▼
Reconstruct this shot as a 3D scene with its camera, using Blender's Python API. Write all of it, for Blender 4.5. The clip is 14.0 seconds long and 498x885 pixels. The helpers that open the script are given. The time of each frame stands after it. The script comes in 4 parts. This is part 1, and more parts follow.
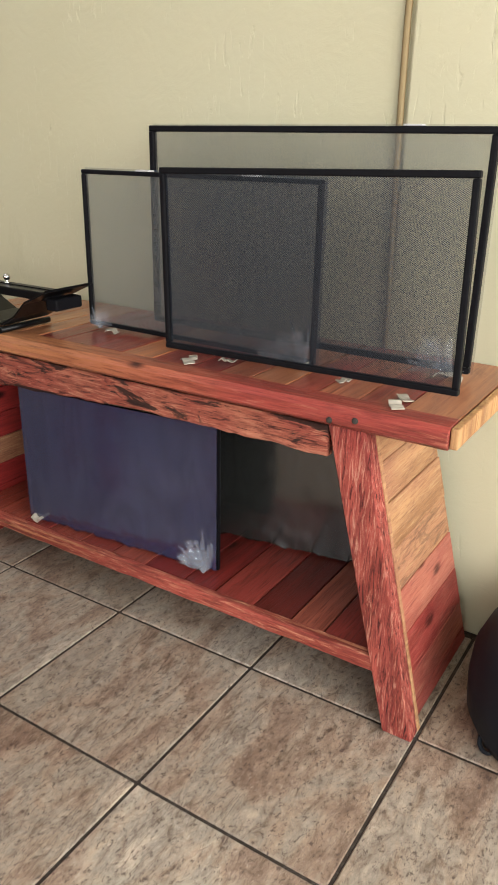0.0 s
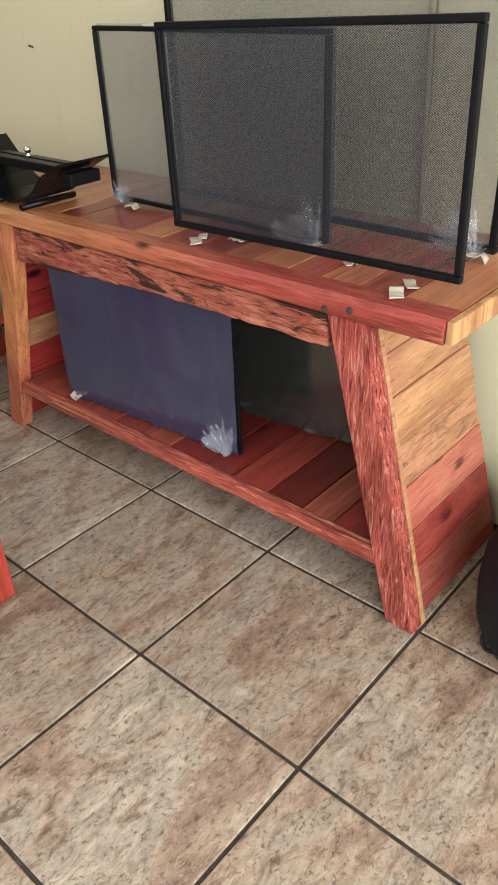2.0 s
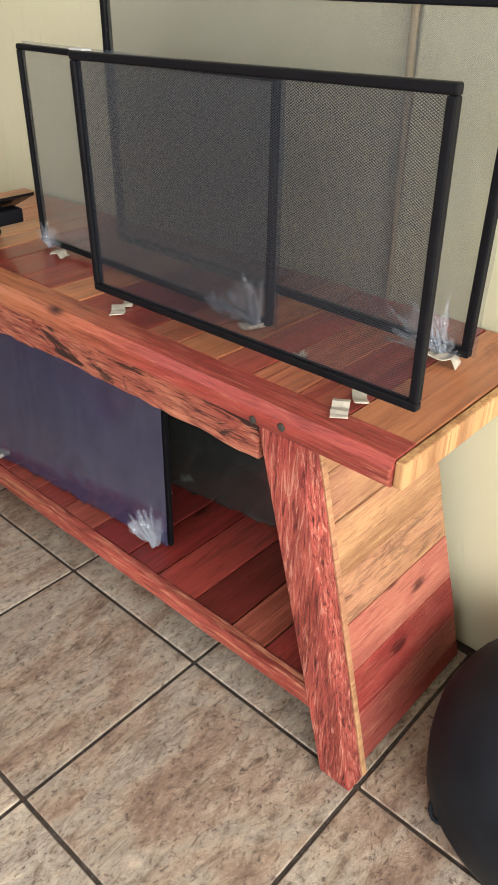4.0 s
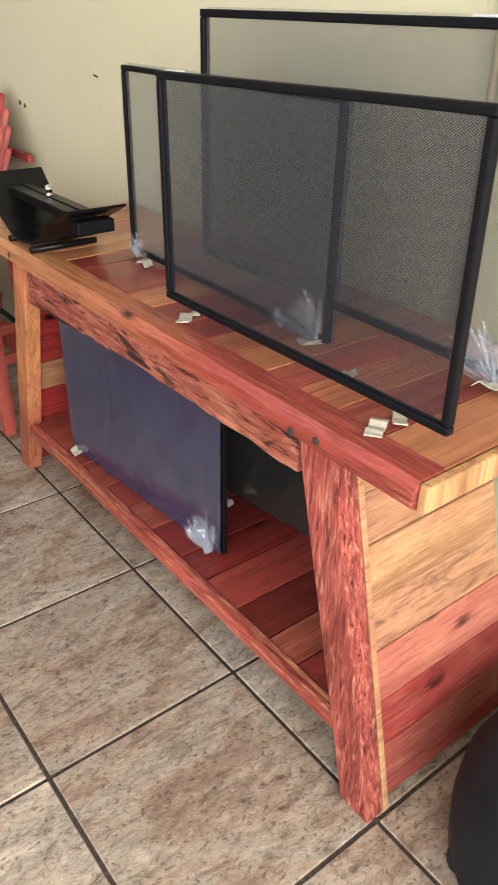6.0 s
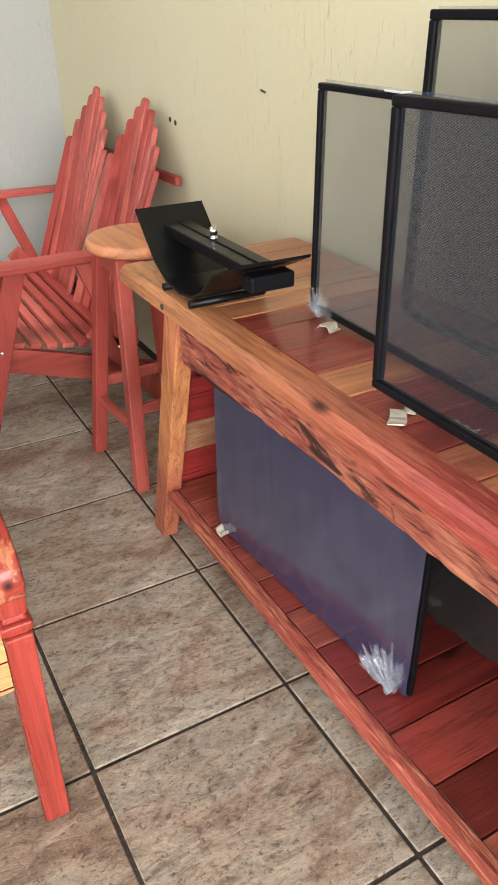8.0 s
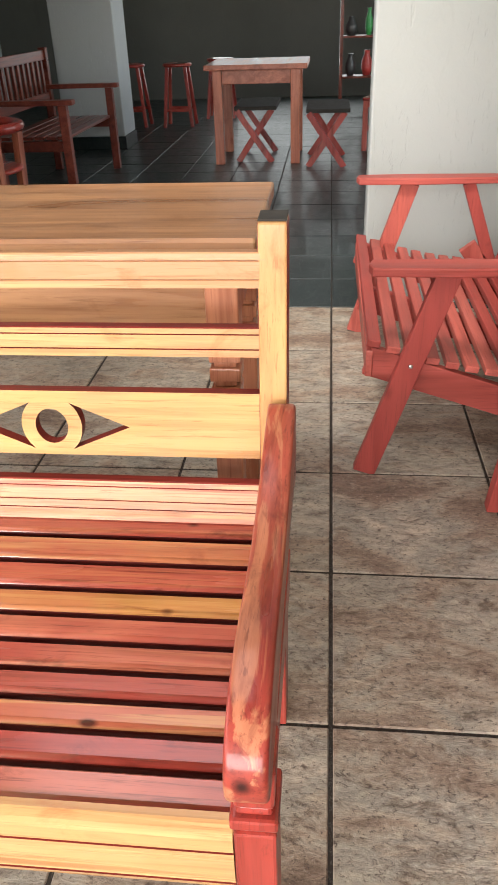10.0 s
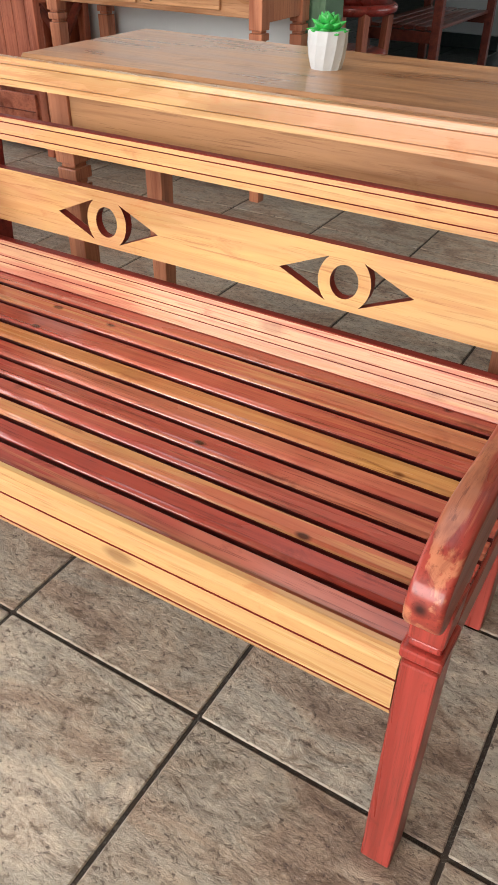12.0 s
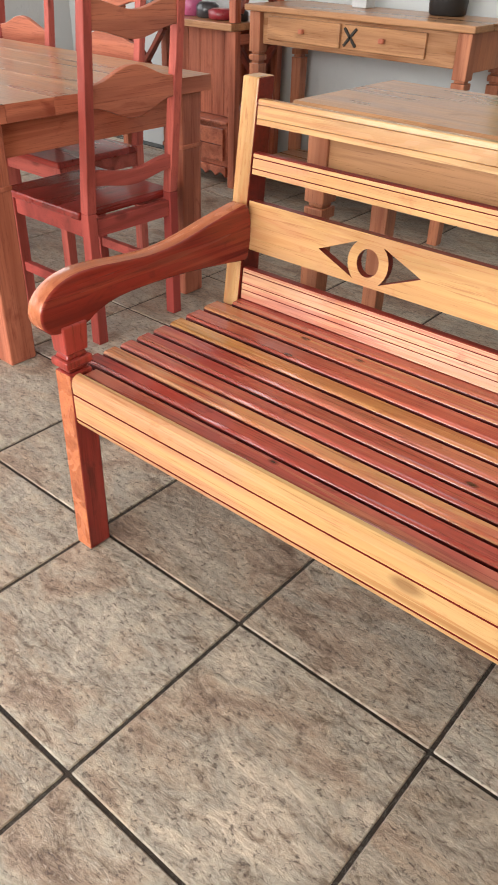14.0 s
▲
--- Problem details ---
Take the listing and print it again exactly, but without any pictures.

--- Written answer ---
Reconstruct this shot as a 3D scene with its camera, using Blender's Python API. Write all of it, for Blender 4.5. The clip is 14.0 seconds long and 498x885 pixels. The helpers that open the script are given. The time of each frame stands after it. The script comes in 4 parts. This is part 1, and more parts follow.
0.0 s
2.0 s
4.0 s
6.0 s
8.0 s
10.0 s
12.0 s
14.0 s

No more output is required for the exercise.